Hundreds of thousands of people have gathered in public squares in North Korea to celebrate a century since the birth of the nation’s founder Kim Il-Sung.
The celebrations included an enormous fireworks display, and a parade of tanks through the capital Pyongyang that stretched for miles.
But the biggest treat for the masses gathered in Pyongyang’s main square was hearing their new leader, Kim Jong Un, speak in public for the first time.
Kim Jong Un used the speech to emphasis the need to maintain his nation’s military might. But he also took the opportunity to gloat over the destruction of the SS Titanic, the famous luxury liner that sank on the very day Kim Il-Sung, his grandfather, was born.
Kim recalled with relish the last moments of the doomed ship as it slipped under the waves “taking with it hundreds of decadent Westerners, on the very day my beloved heroic grandfather was born.”
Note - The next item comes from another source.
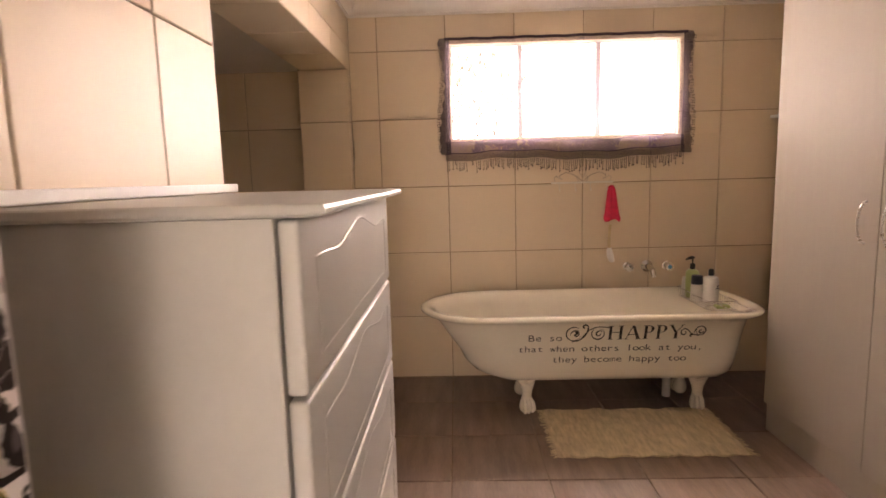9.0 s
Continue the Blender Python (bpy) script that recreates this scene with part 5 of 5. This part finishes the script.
# living room window
def glazed_door(name, y0, y1):
    lw = tagged(empty(name), "wide white-framed glazed garden door", "window", kind="structure")
    mid = (y0 + y1) / 2
    bm = bmesh.new()
    for lo, hi in (((y0, 0.05), (y0 + 0.05, 2.1)), ((y1 - 0.05, 0.05), (y1, 2.1)), ((y0 + 0.05, 0.05), (y1 - 0.05, 0.10)), ((y0 + 0.05, 2.05), (y1 - 0.05, 2.1)), ((mid - 0.02, 0.10), (mid + 0.02, 2.05))):
        box(bm, (-3.09, *lo), (-3.05, *hi), 0.003)
    put("frame", bm, WHITE_PAINT, lw)


glazed_door("window_2", 0.05, 1.75)
glazed_door("window_3", -2.52, -1.74)

# ground and a tree outside
bm = bmesh.new()
box(bm, (-400, -400, -0.6), (400, 400, -0.25))
structure(put("ground", bm, material("dry_lawn", (0.16, 0.14, 0.07), 0.9, vary=0.4, scale=0.6)), "dry lawn around the house", "ground")

bm = bmesh.new()
vs = [bm.verts.new(p) for p in ((9.4, -4.6, -0.24), (9.4, 3.6, -0.24), (9.4, 3.6, 7.5), (9.4, -4.6, 7.5))]
bm.faces.new(vs)
tagged(put("backdrop", bm, glow_mat("bright_hazy_sky", (1.0, 0.93, 0.86), 2.9)), "bright hazy sky beyond the garden", "sky", kind="structure")

tree = tagged(empty("tree", pose(7.35, 0.98, -0.25)), "garden tree with drooping dry brown and green leaves", "tree")
rnd = random.Random(12)
bm = bmesh.new()
tube(bm, [(0, 0, 0), (0.04, 0.02, 1.2), (-0.05, 0.06, 2.4), (0.05, 0.0, 3.6)], [0.14, 0.11, 0.08, 0.03], 10)
limbs = []
for k in range(16):
    a, z = k * 2.4, 1.7 + 0.11 * k
    d = Vector((math.cos(a), math.sin(a), 0))
    b0 = Vector((0, 0.04, z))
    b1, b2 = b0 + d * 0.5 + Vector((0, 0, 0.35)), b0 + d * rnd.uniform(0.7, 1.0) + Vector((0, 0, rnd.uniform(-0.1, 0.3)))
    tube(bm, [b0, b0.lerp(b1, 0.5) + Vector((0, 0, 0.06)), b1, b2], [0.012, 0.008, 0.005, 0.002], 6)
    limbs.append((b0, b1, b2))
put("trunk", bm, BARK, tree, smooth=60)
for name, mat, n in (("green_leaves", FOLIAGE, 500), ("dry_leaves", material("dry_leaves", (0.12, 0.098, 0.075), 0.8, vary=0.4, scale=20), 1500)):
    bm = bmesh.new()
    for _ in range(n):
        b0, b1, b2 = rnd.choice(limbs)
        p = (b1.lerp(b2, rnd.random() ** 0.7)) + Vector((rnd.gauss(0, 0.13), rnd.gauss(0, 0.13), rnd.gauss(-0.28, 0.26)))
        d = Vector((rnd.gauss(0, 0.5), rnd.gauss(0, 0.5), -1)).normalized()
        s = d.cross(Vector((rnd.gauss(0, 1), rnd.gauss(0, 1), 0.1))).normalized()
        l, w = rnd.uniform(0.08, 0.18), rnd.uniform(0.009, 0.019)
        vs = [bm.verts.new(q) for q in (p, p + d * l * 0.45 + s * w, p + d * l, p + d * l * 0.45 - s * w)]
        bm.faces.new(vs)
    tagged(put(name, bm, mat, tree), kind="stuff")

# ---- tiles ----
TILE_MESHES = {}


def tile_mesh(w, h, t, mat, bevel=0.0025):
    key = (round(w, 3), round(h, 3), mat.name)
    if key not in TILE_MESHES:
        bm = bmesh.new()
        vs = box(bm, (0, 0, -t), (w, h, 0))
        top = [v for v in vs if v.co.z > -1e-6]
        edges = [e for e in bm.edges if e.verts[0] in top and e.verts[1] in top]
        bmesh.ops.bevel(bm, geom=edges, offset=min(bevel, w / 3, h / 3), segments=1, affect="EDGES")
        TILE_MESHES[key] = mesh_of("tile", bm, mat)
    return TILE_MESHES[key]


def minus(rects, hole):
    out = []
    for a0, a1, b0, b1 in rects:
        h0, h1, k0, k1 = max(a0, hole[0]), min(a1, hole[1]), max(b0, hole[2]), min(b1, hole[3])
        if h0 >= h1 or k0 >= k1:
            out.append((a0, a1, b0, b1))
            continue
        out += [(a0, a1, b0, k0), (a0, a1, k1, b1), (a0, h0, k0, k1), (h1, a1, k0, k1)]
    return [r for r in out if r[1] - r[0] > 0.004 and r[3] - r[2] > 0.004]


def joints(lo, hi, start, step):
    first = start + math.ceil((lo - start) / step + 1e-6) * step
    cuts = [lo]
    while first < hi - 1e-4:
        if first > lo + 1e-4:
            cuts.append(first)
        first += step
    return cuts + [hi]


def lay(parent, frame_m, us, vs, mat, holes=(), thick=0.012, gap=GAP, wobble=0.0006):
    """Tiles between the joints us, vs of a plane: frame_m takes (u, v, 0) to the surface, its z pointing out."""
    for u0, u1 in zip(us, us[1:]):
        for v0, v1 in zip(vs, vs[1:]):
            rects = [(u0 + gap / 2, u1 - gap / 2, v0 + gap / 2, v1 - gap / 2)]
            for h in holes:
                rects = minus(rects, h)
            for a0, a1, b0, b1 in rects:
                ob = new("tile", tile_mesh(a1 - a0, b1 - b0, thick, mat))
                ob.parent = parent
                tip = pose(0, 0, random.uniform(-1, 0) * wobble, random.uniform(-.1, .1), random.uniform(-.1, .1), 0)
                ob.matrix_basis = frame_m @ Matrix.Translation((a0, b0, 0)) @ tip


def plane_x(x, sign):
    """Plane of constant x whose outside faces the given way; u runs along y, v along z."""
    return Matrix(((0, 0, sign, x), (1, 0, 0, 0), (0, 1, 0, 0), (0, 0, 0, 1)))


def plane_y(y, sign):
    return Matrix(((1, 0, 0, 0), (0, 0, sign, y), (0, 1, 0, 0), (0, 0, 0, 1)))


FLAT = Matrix.Translation((0, 0, 0.0))
BATH_FLAT = Matrix.Translation((0, 0, 0.02))
rows_full = [0.02, 0.410, 0.811, 1.212, 1.612, 2.006, 2.245]
lay(wall_tub, plane_x(TUB_WALL, -1), joints(SOUTH, NORTH + 0.002, 0.894, COL), rows_full, WALL_TILE, [WINDOW])
lay(wall_alcove, plane_x(ALCOVE_WALL, -1), joints(1.75, 3.45, 2.125, 0.405), [0, .395, .795, 1.195, 1.585, 1.93], WALL_TILE)
lay(wall_alcove_back, plane_y(3.45, -1), joints(2.58, ALCOVE_WALL, ALCOVE_WALL, COL), [0, .395, .795, 1.195, 1.585, 1.93], WALL_TILE)
lay(wall_north, plane_y(NORTH, -1), joints(1.26, 3.09, 2.81, COL), rows_full, WALL_TILE)
lay(wall_north, plane_x(3.098, 1), [NORTH + 0.001, 1.74], [0, .40, .80, 1.20, 1.60, 1.905], WALL_TILE)
lay(wall_south, plane_y(SOUTH, 1), joints(1.26, TUB_WALL, TUB_WALL, COL), rows_full, WALL_TILE)
lay(pier, plane_x(PIER, -1), [NORTH, 1.75], [*rows_full[:3], 1.206, 1.602, 1.90], WALL_TILE)
lay(pier, plane_y(NORTH, -1), [PIER + 0.001, TUB_WALL], [*rows_full[:3], 1.206, 1.602, 1.90], WALL_TILE)
lay(beam, plane_y(NORTH, -1), joints(3.09, TUB_WALL, PIER, COL), [1.90, 2.03, 2.245], WALL_TILE)
lay(beam, Matrix(((1, 0, 0, 0), (0, -1, 0, 0), (0, 0, -1, 1.90), (0, 0, 0, 1))), joints(3.09, TUB_WALL, PIER, COL), [-1.74, -NORTH - 0.001], WALL_TILE)
lay(floor_bath, BATH_FLAT, joints(1.26, TUB_WALL, TUB_WALL - 0.8, 0.4), joints(SOUTH, NORTH, 0.894, COL), FLOOR_TILE)
lay(floor_bath, BATH_FLAT, joints(2.58, ALCOVE_WALL, TUB_WALL - 0.8, 0.4), joints(NORTH, 3.45, 0.894, COL), FLOOR_TILE, [(2.58, 3.09, NORTH, 1.74), (4.885, 5.1, NORTH, 1.75)])
# slate laid aslant
SLANT = pose(1.258, 3.098, 0, 0, 0, 41.5)
PITCH = 0.325


def slate(parent, x0, x1, y0, y1):
    """Slate squares of the slanting grid whose middles lie in a stretch of the plan."""
    for i in range(-16, 17):
        for j in range(-16, 17):
            c = SLANT @ Vector(((i + 0.5) * PITCH, (j + 0.5) * PITCH, 0))
            if x0 < c.x <= x1 and y0 < c.y <= y1:
                ob = new("tile", tile_mesh(PITCH - 0.010, PITCH - 0.010, 0.012, SLATE))
                ob.parent = parent
                tip = pose(0, 0, random.uniform(-1, 0) * 0.0015, random.uniform(-.25, .25), random.uniform(-.25, .25), 0)
                ob.matrix_basis = SLANT @ Matrix.Translation((i * PITCH + 0.005, j * PITCH + 0.005, 0)) @ tip


slate(floor_kitchen, -1.3, 1.2, 1.3, 5.35)
slate(floor_kitchen_2, 1.2, 2.3, 1.95, 5.25)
He told the thousands gathered in the square that the occurrence of two such monumental events on the same day was no coincidence.
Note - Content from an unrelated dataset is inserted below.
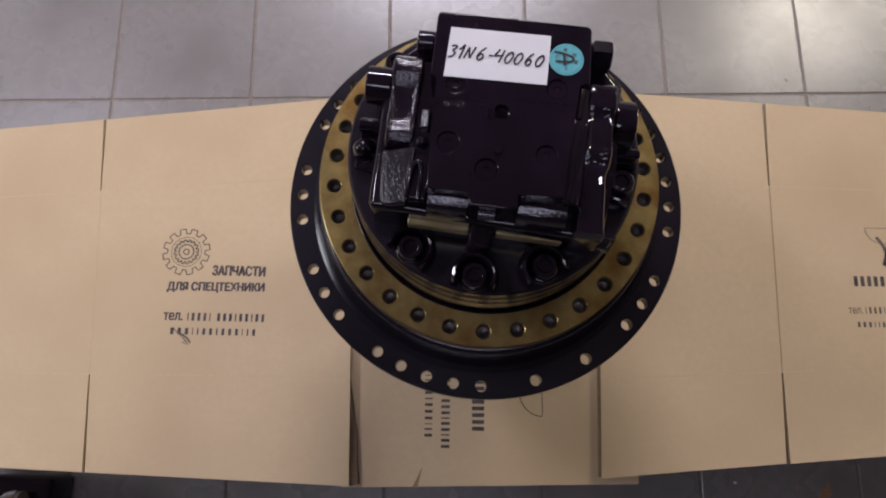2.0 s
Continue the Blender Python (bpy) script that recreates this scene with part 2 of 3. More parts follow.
def ribbon(points, width, z, thick=0.0002):
    """A pen stroke: a smooth flat band along points."""
    pts = [Vector((x, y)) for x, y in points]
    fine = []
    for i in range(len(pts) - 1):
        a, b, c, d = pts[max(i - 1, 0)], pts[i], pts[i + 1], pts[min(i + 2, len(pts) - 1)]
        for s in range(6):
            t = s / 6
            fine.append(0.5 * (2 * b + (c - a) * t + (2 * a - 5 * b + 4 * c - d) * t * t + (3 * b - a - 3 * c + d) * t ** 3))
    fine.append(pts[-1])
    bm = bmesh.new()
    sides = []
    for i, p in enumerate(fine):
        way = (fine[min(i + 1, len(fine) - 1)] - fine[max(i - 1, 0)]).normalized()
        w = width * (0.5 if i in (0, len(fine) - 1) else 1.0) / 2
        side = Vector((-way.y, way.x)) * w
        sides.append([bm.verts.new((*(p + k * side), h)) for k, h in ((1, z + thick), (-1, z + thick), (-1, z), (1, z))])
    for a, b in zip(sides, sides[1:]):
        for i in range(4):
            j = (i + 1) % 4
            bm.faces.new((a[i], a[j], b[j], b[i]))
    bm.faces.new(sides[0])
    bm.faces.new(sides[-1])
    return bm


def letters(text, width, height, z, m, bold=0.0, thick=0.0002, heavy=0.0):
    """The words as a flat solid of that width and cap height, set by the matrix m."""
    data = bpy.data.curves.new("words", "FONT")
    data.body, data.extrude, data.offset = text, 0.01, bold
    data.resolution_u = 3
    ob = bpy.data.objects.new("words", data)
    scene.collection.objects.link(ob)
    mesh = bpy.data.meshes.new_from_object(ob.evaluated_get(bpy.context.evaluated_depsgraph_get()))
    bm = bmesh.new()
    bm.from_mesh(mesh)
    bpy.data.objects.remove(ob)
    bpy.data.meshes.remove(mesh)
    xs, ys = [v.co.x for v in bm.verts], [v.co.y for v in bm.verts]
    x0, x1, y0, y1 = min(xs), max(xs), min(ys), max(ys)
    for v in bm.verts:
        v.co = (((v.co.x - x0) / (x1 - x0)) * width, ((v.co.y - y0) / (y1 - y0)) * height, z + (thick if v.co.z > 0 else 0))
    if heavy:
        strikes = []
        for k, (dx, dy) in enumerate(((0, 0), (1, 0.4), (-1, -0.4), (0.4, -1), (-0.4, 1))):
            copy = bm.copy()
            bmesh.ops.translate(copy, verts=copy.verts, vec=(dx * heavy, dy * heavy * 0.6, 0.00003 * k))
            strikes.append(copy)
        bm.free()
        bm = join(*strikes)
    bmesh.ops.transform(bm, matrix=m, verts=bm.verts)
    return bm


def flat_place(x, y, degrees=0.0):
    return Matrix.Translation((x, y, 0)) @ Matrix.Rotation(radians(degrees), 4, "Z")


def bars(parent, mat, widths, height, z, m, gap=0.0022, thick=0.0002):
    """A row of plain upright printed bars, one after another."""
    x = 0.0
    for w in widths:
        if w > 0:
            b = block(x, x + w, 0, height, z, z + thick)
            bmesh.ops.transform(b, matrix=m, verts=b.verts)
            part("printed_bar", b, mat, parent, "plain dark printed bar")
        x += abs(w) + gap

# ---- the room ----
floor = part("floor", block(-3.2, 3.2, -3.8, 4.6, -0.12, -0.0018), GROUT)
tagged(floor, "grey glazed square floor tiles with brown grout joints", "floor", kind="structure")
TILE_STEP, TILE_TURN = 0.2975, Matrix.Translation((0.4070, 0.4425, 0)) @ Matrix.Rotation(radians(2.7), 4, "Z")
tile_mesh = bpy.data.meshes.new("tile")
bm = block(-0.1465, 0.1465, -0.1465, 0.1465, -0.010, 0.0, 0.0015, 1)
bm.to_mesh(tile_mesh)
bm.free()
tile_mesh.materials.append(TILE)
rest = []
for i in range(-14, 14):
    for j in range(-16, 16):
        m = TILE_TURN @ Matrix.Translation(((i + 0.5) * TILE_STEP, (j + 0.5) * TILE_STEP, 0))
        x, y = m.translation.xy
        if abs(x) > 3.0 or not -3.6 < y < 4.4:
            continue
        if abs(x) < 1.9 and -1.2 < y < 2.2:
            put("tile", tile_mesh, m, floor)
        else:
            b = block(-0.1465, 0.1465, -0.1465, 0.1465, -0.010, 0.0)
            bmesh.ops.transform(b, matrix=m, verts=b.verts)
            rest.append(b)
tagged(part("tile_field", join(*rest), TILE, floor), kind="stuff")
ceiling = tagged(part("ceiling", block(-3.2, 3.2, -3.8, 4.6, 3.4, 3.5), CEIL), "plain painted ceiling", "ceiling", kind="structure")
tagged(part("wall_north", block(-3.2, 3.2, 4.6, 4.75, -0.12, 3.4), WALL), "plain painted wall", "wall", kind="structure")
tagged(part("wall_south", block(-3.2, 3.2, -3.95, -3.8, -0.12, 3.4), WALL), "plain painted wall", "wall", kind="structure")
tagged(part("wall_east", block(3.2, 3.35, -3.95, 4.75, -0.12, 3.5), WALL), "plain painted wall", "wall", kind="structure")
bm = join(block(-3.35, -3.2, -3.95, 4.75, -0.12, 0.84), block(-3.35, -3.2, -3.95, 4.75, 1.80, 3.5), block(-3.35, -3.2, -3.95, -0.98, 0.84, 1.80), block(-3.35, -3.2, 0.48, 4.75, 0.84, 1.80))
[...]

“Even as a newborn baby our nation’s heroic founder was active in pursuing capitalists to their graves”, said Kim.
Further lavish celebrations of the sinking of the Titanic had been planned by the regime, including the screening of James Cameron’s epic movie Titanic in public squares all around the nation. However, these were called off after initial screenings of the movie sparked riots and mass protests.
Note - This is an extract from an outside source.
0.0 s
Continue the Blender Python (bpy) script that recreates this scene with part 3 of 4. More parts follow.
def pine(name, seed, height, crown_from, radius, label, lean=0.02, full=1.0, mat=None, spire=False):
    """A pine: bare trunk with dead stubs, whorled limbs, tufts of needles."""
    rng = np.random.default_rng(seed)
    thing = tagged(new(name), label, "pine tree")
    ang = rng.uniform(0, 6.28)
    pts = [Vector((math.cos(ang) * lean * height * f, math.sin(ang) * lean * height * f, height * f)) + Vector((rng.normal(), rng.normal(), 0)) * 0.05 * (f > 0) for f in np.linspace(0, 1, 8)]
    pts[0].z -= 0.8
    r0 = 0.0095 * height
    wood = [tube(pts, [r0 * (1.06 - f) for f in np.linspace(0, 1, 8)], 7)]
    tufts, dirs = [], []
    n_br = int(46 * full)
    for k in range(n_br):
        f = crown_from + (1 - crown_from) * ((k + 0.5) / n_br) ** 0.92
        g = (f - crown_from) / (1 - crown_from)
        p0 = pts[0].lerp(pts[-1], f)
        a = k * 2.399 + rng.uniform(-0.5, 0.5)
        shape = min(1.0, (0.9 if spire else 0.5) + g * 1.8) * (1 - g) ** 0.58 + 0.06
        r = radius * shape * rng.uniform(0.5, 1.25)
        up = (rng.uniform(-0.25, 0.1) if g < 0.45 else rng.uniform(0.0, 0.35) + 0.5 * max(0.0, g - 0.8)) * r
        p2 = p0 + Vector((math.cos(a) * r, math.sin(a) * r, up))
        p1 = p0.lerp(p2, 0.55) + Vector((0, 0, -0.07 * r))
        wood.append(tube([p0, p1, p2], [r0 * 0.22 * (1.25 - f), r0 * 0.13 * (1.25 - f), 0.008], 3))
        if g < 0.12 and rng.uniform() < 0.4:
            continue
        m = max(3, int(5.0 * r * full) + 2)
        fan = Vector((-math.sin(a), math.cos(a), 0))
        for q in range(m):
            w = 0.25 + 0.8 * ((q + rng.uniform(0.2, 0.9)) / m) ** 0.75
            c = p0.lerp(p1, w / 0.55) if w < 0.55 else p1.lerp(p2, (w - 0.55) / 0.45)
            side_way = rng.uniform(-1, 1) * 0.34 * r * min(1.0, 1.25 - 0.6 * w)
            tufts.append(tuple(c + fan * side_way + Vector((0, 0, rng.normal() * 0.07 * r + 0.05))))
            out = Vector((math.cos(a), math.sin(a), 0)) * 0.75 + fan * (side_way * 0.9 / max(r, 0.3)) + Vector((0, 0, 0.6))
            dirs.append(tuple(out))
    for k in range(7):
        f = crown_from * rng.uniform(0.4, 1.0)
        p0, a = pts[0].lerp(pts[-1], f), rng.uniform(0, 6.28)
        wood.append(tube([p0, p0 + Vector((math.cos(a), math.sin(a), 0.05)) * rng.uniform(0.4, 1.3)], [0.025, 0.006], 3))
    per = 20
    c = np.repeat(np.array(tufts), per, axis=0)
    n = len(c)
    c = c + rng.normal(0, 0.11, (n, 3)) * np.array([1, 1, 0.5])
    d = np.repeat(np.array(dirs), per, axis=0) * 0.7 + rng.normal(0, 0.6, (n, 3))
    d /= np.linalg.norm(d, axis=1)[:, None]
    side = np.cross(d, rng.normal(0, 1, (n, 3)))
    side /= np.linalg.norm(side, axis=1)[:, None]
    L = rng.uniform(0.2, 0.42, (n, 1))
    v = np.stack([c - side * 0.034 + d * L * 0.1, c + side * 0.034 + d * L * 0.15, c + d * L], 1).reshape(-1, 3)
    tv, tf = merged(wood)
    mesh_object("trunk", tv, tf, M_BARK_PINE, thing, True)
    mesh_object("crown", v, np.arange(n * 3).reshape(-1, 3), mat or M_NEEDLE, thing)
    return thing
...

Kim did not refer to these troubles in his speech, but observers say Kim’s promise in his speech to increase the food ration to starving citizens is an acknowledgement that he is facing a crisis.
However, it is unclear whether the promise to increase the food ration from 500 gms to 800 gms of grass a day will satisfy a disaffected populace, and fears are growing that the situation may be beyond the regime’s control.
The North Korean news agency is reporting that the violence and protests arose as a result of “foreign infiltrators and spies fomenting disorder amongst the peaceful North Korean people”. But unofficial sources say the regime’s moves to celebrate the Titanic’s sinking was the last straw for a nation of people already hungry and in despair.
In one case a protester in North Korea’s second-biggest city, Hamhung, reportedly set himself on fire on the steps of the town hall in protest at his government’s actions.
“We have no food, no money, and no hope, and now you want to make us listen to Celine Dion?” the man reportedly shouted at officials before setting himself alight.